It has been 130 years since Andrew Carnegie wrote The Gospel of Wealth, an essay that is still considered a foundational document in the field of philanthropy. Now comes a new one, from Ford Foundation president Darren Walker. It is called From Generosity to Justice and urges philanthropists to work on the root causes rather than just the consequences of injustice. And it argues for companies to create a more inclusive model of capitalism.
How? Can it even be done? Are these no more than buzzy phrases for fuzzy concepts? In any case, don’t companies all too often nowadays use philanthropy as a form of public relations or advertising? In his book Winners Take All: The Elite Charade of Changing the World, Anand Giridharadas argues that many elite philanthropic initiatives seek to maintain the power structures they claim they want to fix. So, is “woke” capitalism, as it is called, nothing more than a hip way to be hypocritical? Corporate Social Responsibility — and the newer Environmental, Social and Governance factors in the investment process — does not seem to have had much impact thus far. Oxfam reported in January that globally, the 26 richest individuals control as much wealth as 3.8 billion of the poorest.
The first point to note is the significance of Mr Walker’s new gospel of wealth. Admittedly, he is not Carnegie, the Scottish-American industrialist who was worth the equivalent of $309 billion today, or more than the three richest Americans of 2018 combined — Jeff Bezos, Bill Gates, Warren Buffett. But Mr Walker leads one of the world’s wealthiest private foundations that is committed to the cause of social justice. And his intervention comes at a crucial moment. Around the world, there is a growing sense that capitalism is, to use the popular word, “broken”. By this, people mean that unrestrained capitalism is entrenching inequality among peoples and companies by allowing the perpetuation of advantages enjoyed by the richest individuals and businesses.

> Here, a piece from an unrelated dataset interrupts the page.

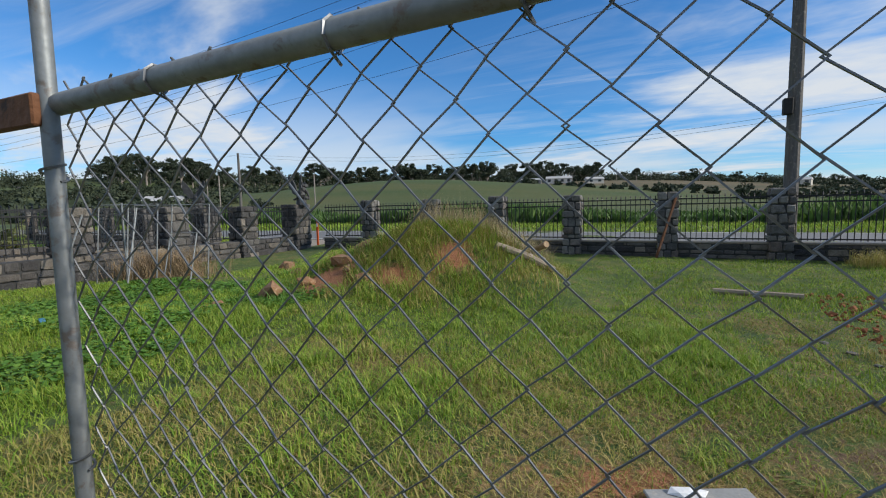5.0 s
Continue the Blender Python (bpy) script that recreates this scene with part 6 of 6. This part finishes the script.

This is why economists are calling for a new balance between the market, state and civil society. In the US, parts of the political debate are skewing towards the outright vilification of rich people. Even a British newspaper that predominantly serves business titans, investment bankers, market-watchers and suchlike on either side of the Atlantic, recently called for a “reset” on capitalism. And that was right after the Business Roundtable, an association whose members are CEOs of major US companies, declared that firms should serve stakeholders as well as shareholders. Companies should look after the bottom line as well as customers, workers and the communities within which they work, and be environmentally friendly too, the BRT said.
It is being called stakeholder capitalism, an idea that seems to owe some of its notions of social justice to an allied concept — the “stakeholder economy” — unveiled by Tony Blair in Singapore in 1996. At the time, Mr Blair was campaigning to take his Labour party to victory in Britain’s impending election and he suggested that the way forward for a country suffering from the aftereffects of Thatcherite free-market license was “a stakeholder economy in which opportunity is available to all, advancement is through merit and from which no group or class is set apart or excluded. We need a country in which we acknowledge an obligation collectively to ensure each citizen gets a stake in it.”
In sum and substance, those are the basic aspirations advanced by Mr Walker’s new gospel of wealth when he calls for systemic reform to root out inequality and injustice. It is worth noting that unlike Carnegie and many other attempts to rewrite his “gospel”, Mr Walker does not appear to take a paternalistic view of the role of business.
Carnegie saw “the millionaire [as] but a trustee for the poor; intrusted for a season with a great part of the increased wealth of the community, but administering it for the community far better than it could or would have done for itself”. In other words, Carnegie thought a responsible business should do well and then do good. In 2013, John Fullerton, a former JP Morgan managing director and founder of the Capital Institute, which promotes a more just and sustainable way of life, argued that Carnegie’s document should be renamed “the Universal Purpose of Capital”. Mr Fullerton added that the purpose of capital should be acknowledged as follows: “To catalyse a shift to a regenerative economy that delivers shared prosperity and respects the biophysical boundaries of the planet.” In other words, a responsible business must set itself the purpose of doing good.
Mr Walker, by contrast, says “it is a mistake for philanthropy or business to supplant the role of government”. One way to read that statement is that business should do its job ethically and well — after all, as Mr Walker says “philanthropy wouldn’t exist without capitalism” — but it is for government to provide properly for the people’s welfare, including health, shelter, education and a liveable environment.
It seems to me that the best gospel of wealth would be for businesses to do good by doing well and paying their workers properly. It is also essential for business to pay sufficient tax in order for government to invest in public services. That is the way it is done in the Nordic countries where capitalism is flourishing as is the wider society.
The objective of philanthropy should be to make itself obsolete and this can only happen when business gets to do its own job within the parameters of the law, and governments have the resources to provide for people’s wellbeing.
Muddling the boundaries serves no one well.